Under Article I, Section 2, Clause four of the US Constitution, the Chief Executive of a state may fill vacancies in the senate. Those that have left the House must go through a special election. Many are arguing that both Houses are the ultimate judges of their own elections, which is true, and it would be true if Mr. Burris were elected, but he is not. He has been appointed. There is nothing, legally speaking, that the Senate Democrats can do to prevent him from assuming his rightful seat. I have already been over the legalities of this appointment, and the ramifications if the Democrats choose to push the issue that far.

But Mr. Burris is far from being out of the woods yet. While serving as AG of Illinois, and running for governor, Mr. Burris tried to keep an innocent man on Death Row:

Former Illinois attorney general Roland Burris, embattled Gov. Rod Blagojevich's pick to replace Barack Obama in the Senate, is no stranger to controversy.

Public fury over the governor's alleged misconduct has masked the once lively debate over Burris' decision to continue to prosecute, despite the objections of one of his top prosecutors, the wrong man for a high-profile murder case.

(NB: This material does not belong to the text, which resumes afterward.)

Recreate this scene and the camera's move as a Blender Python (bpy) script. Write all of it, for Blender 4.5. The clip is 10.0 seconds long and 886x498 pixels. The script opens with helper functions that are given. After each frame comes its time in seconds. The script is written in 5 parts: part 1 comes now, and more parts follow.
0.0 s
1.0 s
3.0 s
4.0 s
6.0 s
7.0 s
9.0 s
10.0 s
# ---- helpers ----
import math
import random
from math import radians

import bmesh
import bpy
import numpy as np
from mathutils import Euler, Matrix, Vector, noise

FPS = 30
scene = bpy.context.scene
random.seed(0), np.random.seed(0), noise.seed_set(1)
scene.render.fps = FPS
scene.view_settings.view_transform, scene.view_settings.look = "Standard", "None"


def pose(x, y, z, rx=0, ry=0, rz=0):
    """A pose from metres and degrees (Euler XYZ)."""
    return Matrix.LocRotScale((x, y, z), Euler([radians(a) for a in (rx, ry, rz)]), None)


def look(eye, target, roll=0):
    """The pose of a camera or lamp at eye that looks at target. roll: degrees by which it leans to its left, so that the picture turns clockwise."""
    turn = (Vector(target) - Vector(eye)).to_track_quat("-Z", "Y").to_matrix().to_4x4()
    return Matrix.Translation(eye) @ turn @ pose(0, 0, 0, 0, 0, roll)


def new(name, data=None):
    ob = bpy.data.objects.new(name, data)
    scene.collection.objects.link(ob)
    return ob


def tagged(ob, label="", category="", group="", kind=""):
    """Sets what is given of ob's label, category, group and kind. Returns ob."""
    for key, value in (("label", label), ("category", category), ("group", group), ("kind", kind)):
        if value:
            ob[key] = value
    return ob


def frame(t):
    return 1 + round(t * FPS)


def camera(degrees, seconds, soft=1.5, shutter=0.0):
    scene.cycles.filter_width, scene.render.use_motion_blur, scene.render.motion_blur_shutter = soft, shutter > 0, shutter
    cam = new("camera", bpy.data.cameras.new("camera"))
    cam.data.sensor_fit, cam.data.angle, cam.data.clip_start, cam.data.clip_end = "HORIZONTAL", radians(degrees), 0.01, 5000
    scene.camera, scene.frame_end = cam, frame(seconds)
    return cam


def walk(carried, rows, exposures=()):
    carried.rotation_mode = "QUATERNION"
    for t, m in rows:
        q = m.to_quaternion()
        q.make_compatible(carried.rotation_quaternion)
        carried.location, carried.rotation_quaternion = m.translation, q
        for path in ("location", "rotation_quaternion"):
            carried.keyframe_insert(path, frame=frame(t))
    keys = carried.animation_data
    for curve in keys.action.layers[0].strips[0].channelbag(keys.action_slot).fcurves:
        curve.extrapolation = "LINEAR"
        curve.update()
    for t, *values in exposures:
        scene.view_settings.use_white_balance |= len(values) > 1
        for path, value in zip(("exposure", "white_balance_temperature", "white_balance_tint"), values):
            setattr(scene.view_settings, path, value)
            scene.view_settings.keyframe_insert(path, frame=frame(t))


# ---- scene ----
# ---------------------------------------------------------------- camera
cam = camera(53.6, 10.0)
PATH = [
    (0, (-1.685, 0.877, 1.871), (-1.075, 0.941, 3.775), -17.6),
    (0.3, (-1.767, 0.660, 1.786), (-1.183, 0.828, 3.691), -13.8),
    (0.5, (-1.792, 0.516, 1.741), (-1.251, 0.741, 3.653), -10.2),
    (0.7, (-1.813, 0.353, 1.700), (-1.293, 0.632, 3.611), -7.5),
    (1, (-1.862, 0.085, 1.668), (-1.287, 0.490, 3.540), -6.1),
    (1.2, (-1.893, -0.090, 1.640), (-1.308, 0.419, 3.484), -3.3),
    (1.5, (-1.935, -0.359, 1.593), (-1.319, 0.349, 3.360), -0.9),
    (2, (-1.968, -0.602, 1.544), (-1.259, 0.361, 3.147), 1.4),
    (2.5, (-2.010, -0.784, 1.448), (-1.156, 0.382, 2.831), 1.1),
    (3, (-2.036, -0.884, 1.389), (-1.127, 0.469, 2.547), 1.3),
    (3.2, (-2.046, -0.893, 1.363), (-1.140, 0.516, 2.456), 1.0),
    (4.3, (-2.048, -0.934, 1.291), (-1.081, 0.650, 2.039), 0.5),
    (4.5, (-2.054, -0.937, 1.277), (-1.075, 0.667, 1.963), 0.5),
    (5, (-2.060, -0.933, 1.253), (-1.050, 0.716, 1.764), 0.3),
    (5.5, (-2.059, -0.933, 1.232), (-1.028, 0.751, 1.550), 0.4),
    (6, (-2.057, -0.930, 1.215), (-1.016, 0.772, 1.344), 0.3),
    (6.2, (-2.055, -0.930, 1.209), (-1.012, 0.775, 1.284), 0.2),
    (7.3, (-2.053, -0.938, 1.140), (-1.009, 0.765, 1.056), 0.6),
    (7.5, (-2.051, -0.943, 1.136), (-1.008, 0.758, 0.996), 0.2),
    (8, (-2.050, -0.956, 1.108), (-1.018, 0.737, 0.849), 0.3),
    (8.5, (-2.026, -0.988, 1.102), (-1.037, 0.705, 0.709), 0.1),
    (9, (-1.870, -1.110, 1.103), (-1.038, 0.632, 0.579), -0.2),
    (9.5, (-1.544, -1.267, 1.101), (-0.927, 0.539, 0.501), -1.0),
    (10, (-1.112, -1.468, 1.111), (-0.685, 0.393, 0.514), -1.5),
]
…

While state attorney general in 1992, Burris aggressively sought the death penalty for Rolando Cruz, who twice was convicted of raping and murdering a 10-year-old girl in the Chicago suburb of Naperville.

The crime took place in 1983. But by 1992, another man had confessed to the crime, and Burris' own deputy attorney general was pleading with Burris to drop the case, then on appeal before the Illinois Supreme Court.

Burris refused. He was running for governor.

"Anybody who understood this case wouldn't have voted for Burris," Rob Warden, executive director of the Center on Wrongful Convictions, told ProPublica. Indeed, Burris lost that race, and two other attempts to become governor. B

Burris' role in the Cruz case was "indefensible and in defiance of common sense and common decency," Warden said. "There was obvious evidence that [Cruz] was innocent."

Deputy attorney general Mary Brigid Kenney agreed and eventually resigned rather than continue to prosecute Cruz.

Once Burris assigned Kenney to the case in 1991, she became convinced that Cruz was innocent, a victim of what she believed was prosecutorial misconduct. She sent Burris a memo reporting that the jury convicted Cruz without knowing that Brian Dugan, a repeat sex offender and murderer, had confessed to the crime. Burris never met with Kenney to discuss a new trial for Cruz, Kenney told ProPublica.

Before it looked like Governor Blagojevic had called Senator Reid's bluff in making this appointment, and that Senator Reid and his colleagues would have no choice but accept Mr. Burris. It now seems that the tables are turned, and they now have some firepower on this issue.

Though the report does not go onto say if Mr. Burris was reprimanded for his actions, it is clear that, to him at least, the governor's chair trumped the life of an innocent man. The Senate Democrats would have an argument regarding his fitness to be in the Senate. Whether that will fly with the Supreme Court is not known but I believe it is highly doubtful. In Powell v. McCormack the Supreme Court ruled that the House could not, by a two-thirds vote, exclude a member from being in the House, they they did hold that one could be expelled. They also held that the Senate has the same rules to follow as the House does.

The only way they can get rid of Mr. Burris is to seat him, then vote to expel him, and we are fairly certain that Harry Reid can get the two-thirds majority he needs. That would be sixty-six votes. He already has fifty-eight. Digging up eight more votes cannot be that hard if enough people in the Senate want to reject Mr. Burris.